Melbourne, 11 March 2013
Market Forces has today alerted the Securities and Information Exchange Board of India to a significant material risk to the Adani Group, which the company has failed to disclose to the market.
Coal from Adani Group’s proposed $7.1 billion, 60 megatonne per annum Carmichael coal mine and export operation in Queensland, Australia, will not meet the Indian government’s coal quality specifications for imported coal.
On February 5, 2013, the Indian Ministry of Environment and Forests issued a directive that new Ultra Mega Thermal Power Projects (UMPPs) would only be permitted to operate on imported coal if that coal had an ash content of 12% or less.

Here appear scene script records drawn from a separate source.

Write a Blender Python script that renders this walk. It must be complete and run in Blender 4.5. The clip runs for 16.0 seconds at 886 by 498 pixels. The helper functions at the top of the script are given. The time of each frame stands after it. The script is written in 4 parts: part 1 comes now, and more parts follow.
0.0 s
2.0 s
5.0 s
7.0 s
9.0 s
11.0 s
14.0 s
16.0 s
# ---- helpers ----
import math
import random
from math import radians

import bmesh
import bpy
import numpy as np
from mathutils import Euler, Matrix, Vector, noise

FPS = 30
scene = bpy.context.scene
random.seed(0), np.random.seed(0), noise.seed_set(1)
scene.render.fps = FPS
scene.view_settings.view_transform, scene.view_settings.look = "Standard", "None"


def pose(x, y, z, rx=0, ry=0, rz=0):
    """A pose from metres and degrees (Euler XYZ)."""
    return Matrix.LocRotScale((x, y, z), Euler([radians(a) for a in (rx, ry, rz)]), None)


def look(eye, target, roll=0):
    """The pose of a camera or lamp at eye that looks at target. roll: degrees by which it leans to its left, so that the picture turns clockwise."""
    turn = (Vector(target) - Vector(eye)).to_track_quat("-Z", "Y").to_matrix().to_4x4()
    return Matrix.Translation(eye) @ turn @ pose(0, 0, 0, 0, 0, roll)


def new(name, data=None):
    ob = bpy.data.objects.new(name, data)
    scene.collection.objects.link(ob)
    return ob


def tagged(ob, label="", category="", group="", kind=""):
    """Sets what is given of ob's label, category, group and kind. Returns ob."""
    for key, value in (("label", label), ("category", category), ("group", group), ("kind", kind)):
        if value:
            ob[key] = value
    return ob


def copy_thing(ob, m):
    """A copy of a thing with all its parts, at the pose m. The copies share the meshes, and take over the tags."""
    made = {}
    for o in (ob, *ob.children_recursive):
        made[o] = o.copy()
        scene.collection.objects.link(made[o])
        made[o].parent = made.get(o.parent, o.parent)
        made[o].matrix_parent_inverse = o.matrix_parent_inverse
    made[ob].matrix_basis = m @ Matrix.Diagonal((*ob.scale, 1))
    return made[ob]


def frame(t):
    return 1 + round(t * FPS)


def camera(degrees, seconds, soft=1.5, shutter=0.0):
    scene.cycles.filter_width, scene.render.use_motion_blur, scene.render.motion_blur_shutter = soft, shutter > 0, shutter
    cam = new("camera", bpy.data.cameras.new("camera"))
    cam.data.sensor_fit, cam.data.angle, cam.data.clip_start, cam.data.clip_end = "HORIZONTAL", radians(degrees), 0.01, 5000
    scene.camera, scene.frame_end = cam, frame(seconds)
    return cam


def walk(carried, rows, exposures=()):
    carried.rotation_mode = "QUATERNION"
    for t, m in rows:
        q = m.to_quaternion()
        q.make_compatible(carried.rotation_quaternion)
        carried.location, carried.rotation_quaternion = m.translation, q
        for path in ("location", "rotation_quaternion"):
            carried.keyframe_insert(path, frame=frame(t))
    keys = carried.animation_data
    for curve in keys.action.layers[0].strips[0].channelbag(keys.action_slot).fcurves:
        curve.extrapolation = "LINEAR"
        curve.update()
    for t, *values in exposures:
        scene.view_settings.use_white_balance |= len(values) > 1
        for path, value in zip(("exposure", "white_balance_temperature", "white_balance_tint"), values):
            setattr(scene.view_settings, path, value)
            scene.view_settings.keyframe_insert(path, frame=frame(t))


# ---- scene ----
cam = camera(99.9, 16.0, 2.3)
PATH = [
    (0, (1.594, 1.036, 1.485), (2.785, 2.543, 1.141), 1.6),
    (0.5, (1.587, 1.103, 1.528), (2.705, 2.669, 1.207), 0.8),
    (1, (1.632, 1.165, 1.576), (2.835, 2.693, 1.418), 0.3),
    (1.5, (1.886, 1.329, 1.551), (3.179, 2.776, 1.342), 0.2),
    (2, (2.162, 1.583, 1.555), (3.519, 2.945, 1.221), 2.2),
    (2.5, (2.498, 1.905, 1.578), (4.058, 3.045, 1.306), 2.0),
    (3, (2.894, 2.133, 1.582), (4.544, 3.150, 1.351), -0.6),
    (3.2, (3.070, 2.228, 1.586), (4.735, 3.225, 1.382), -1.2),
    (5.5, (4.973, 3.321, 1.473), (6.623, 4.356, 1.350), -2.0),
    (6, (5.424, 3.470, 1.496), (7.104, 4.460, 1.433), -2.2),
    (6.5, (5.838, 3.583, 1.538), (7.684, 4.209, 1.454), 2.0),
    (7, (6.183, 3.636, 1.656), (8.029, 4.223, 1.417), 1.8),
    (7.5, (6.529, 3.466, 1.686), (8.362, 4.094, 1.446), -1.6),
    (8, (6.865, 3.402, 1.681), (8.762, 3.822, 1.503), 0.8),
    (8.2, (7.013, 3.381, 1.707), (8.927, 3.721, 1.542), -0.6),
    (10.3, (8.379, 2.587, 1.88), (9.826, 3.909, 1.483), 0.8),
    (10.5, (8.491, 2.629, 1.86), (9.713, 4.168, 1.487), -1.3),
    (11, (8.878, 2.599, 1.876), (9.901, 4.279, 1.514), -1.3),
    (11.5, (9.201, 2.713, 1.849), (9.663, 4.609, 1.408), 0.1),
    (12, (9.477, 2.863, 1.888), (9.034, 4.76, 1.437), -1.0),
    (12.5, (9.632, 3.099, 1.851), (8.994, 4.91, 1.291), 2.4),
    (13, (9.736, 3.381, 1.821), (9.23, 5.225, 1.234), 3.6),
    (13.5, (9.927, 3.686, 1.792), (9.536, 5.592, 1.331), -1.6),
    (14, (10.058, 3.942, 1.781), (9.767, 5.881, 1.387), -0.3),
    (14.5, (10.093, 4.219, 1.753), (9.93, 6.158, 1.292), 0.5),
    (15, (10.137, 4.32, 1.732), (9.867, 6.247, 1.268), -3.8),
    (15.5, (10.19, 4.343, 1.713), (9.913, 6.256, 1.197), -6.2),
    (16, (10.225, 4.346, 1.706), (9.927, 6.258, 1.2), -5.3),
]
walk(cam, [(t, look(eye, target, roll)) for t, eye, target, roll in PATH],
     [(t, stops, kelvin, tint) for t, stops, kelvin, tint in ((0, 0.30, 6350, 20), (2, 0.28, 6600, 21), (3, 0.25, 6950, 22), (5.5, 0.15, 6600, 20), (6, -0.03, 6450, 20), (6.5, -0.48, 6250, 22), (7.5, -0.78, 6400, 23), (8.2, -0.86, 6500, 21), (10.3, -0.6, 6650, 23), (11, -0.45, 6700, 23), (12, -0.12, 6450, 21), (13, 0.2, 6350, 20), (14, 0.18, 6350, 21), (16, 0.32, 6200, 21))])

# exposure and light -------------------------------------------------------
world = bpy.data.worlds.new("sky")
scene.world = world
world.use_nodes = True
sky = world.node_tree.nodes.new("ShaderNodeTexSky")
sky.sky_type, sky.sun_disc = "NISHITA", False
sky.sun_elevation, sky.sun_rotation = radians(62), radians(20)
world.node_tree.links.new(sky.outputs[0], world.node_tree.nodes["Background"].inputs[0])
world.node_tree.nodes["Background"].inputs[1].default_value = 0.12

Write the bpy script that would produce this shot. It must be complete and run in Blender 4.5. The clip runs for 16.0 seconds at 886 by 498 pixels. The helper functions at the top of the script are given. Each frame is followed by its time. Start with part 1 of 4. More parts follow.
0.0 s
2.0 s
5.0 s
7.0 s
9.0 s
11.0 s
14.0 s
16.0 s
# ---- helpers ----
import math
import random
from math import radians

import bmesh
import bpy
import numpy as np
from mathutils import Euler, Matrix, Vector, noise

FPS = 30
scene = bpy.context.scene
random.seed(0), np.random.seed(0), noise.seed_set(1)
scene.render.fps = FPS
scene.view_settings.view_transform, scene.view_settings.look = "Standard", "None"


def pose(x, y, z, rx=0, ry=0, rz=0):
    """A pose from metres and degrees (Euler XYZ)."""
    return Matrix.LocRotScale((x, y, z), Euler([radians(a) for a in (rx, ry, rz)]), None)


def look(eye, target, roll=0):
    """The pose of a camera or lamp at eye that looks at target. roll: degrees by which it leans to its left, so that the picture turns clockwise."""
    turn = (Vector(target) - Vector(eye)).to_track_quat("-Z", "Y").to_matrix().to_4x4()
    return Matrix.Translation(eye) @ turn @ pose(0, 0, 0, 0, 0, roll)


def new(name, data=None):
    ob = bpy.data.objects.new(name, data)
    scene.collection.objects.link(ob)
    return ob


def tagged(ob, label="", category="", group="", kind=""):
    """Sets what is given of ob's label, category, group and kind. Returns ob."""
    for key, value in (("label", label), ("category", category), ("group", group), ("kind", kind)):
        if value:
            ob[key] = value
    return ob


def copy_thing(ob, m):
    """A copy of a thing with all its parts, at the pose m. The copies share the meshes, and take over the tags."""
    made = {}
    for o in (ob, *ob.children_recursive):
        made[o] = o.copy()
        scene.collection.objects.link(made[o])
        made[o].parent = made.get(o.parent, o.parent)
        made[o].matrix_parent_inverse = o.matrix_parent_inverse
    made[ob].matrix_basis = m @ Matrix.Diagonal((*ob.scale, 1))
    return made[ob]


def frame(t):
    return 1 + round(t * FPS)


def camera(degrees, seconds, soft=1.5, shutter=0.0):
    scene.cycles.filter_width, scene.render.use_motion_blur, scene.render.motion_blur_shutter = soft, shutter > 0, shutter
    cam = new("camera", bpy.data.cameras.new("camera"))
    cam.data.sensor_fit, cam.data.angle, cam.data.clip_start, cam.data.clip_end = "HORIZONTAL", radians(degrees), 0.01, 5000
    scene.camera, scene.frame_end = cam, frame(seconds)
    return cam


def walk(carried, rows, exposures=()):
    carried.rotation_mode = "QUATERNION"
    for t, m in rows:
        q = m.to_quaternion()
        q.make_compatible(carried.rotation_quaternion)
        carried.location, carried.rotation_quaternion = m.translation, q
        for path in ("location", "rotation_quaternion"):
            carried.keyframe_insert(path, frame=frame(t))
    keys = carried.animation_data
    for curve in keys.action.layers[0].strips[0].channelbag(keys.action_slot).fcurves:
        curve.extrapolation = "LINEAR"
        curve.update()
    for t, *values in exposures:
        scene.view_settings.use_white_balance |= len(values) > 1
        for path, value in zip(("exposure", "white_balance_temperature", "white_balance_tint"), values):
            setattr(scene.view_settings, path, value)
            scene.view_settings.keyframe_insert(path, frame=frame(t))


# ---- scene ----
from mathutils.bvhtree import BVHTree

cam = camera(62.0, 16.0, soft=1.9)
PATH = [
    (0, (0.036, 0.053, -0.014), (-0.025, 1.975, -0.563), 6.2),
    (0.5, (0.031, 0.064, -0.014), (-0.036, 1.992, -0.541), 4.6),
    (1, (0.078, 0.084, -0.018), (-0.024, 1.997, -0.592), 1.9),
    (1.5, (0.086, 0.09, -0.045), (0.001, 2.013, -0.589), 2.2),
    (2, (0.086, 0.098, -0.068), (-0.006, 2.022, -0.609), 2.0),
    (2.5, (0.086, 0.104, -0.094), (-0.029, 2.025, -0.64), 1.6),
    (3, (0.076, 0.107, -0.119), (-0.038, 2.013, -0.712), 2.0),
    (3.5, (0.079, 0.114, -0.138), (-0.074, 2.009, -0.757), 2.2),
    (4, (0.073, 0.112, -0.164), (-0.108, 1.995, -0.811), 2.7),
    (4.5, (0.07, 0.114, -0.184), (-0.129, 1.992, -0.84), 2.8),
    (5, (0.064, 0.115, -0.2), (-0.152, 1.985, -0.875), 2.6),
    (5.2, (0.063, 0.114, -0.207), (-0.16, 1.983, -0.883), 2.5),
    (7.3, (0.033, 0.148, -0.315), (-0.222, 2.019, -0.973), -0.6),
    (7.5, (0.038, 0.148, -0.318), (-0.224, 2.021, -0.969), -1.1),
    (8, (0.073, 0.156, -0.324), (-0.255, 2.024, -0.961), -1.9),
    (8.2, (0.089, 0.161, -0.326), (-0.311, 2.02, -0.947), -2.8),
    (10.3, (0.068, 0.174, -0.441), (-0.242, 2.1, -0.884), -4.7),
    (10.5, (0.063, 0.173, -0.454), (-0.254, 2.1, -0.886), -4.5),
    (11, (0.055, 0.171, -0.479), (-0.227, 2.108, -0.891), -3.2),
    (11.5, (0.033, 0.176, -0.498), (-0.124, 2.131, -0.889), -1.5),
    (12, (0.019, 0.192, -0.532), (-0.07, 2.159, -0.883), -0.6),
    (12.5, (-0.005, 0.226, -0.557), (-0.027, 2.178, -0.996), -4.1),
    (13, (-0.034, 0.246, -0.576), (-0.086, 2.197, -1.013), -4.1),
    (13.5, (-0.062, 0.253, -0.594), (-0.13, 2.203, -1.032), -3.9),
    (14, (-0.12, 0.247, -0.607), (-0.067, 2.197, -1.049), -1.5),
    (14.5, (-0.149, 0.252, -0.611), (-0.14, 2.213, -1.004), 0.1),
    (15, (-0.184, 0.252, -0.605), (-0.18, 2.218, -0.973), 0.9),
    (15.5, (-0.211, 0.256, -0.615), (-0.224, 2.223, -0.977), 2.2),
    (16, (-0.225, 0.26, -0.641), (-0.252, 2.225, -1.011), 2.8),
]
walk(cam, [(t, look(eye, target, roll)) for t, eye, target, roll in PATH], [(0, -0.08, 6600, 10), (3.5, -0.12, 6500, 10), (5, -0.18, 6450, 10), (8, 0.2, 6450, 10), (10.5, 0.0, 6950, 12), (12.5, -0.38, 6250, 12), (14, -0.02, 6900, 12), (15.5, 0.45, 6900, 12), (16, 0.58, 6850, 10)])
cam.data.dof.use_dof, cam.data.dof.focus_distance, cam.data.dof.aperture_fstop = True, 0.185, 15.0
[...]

Adani plans to produce coal from its Carmichael project “with a target ash of 25 per cent,” according to its Environmental Impact Statement to the Australian Government — more than twice the mandated maximum.
Adani will therefore be unable to import its own coal into India for combustion in future Ultra Mega Thermal Power Plants.
In the two months that have elapsed since the Ministerial directive was issued, Adani has failed to alert investors to this significant material risk.
Market Forces has requested that SEBI raise the issue of Adani’s failure of disclosure with the company and ensure that an acknowledgement of the material risk resultant from the Ministry of Environment directive is placed on the record of both the Bombay Stock Exchange and National Stock Exchange of India.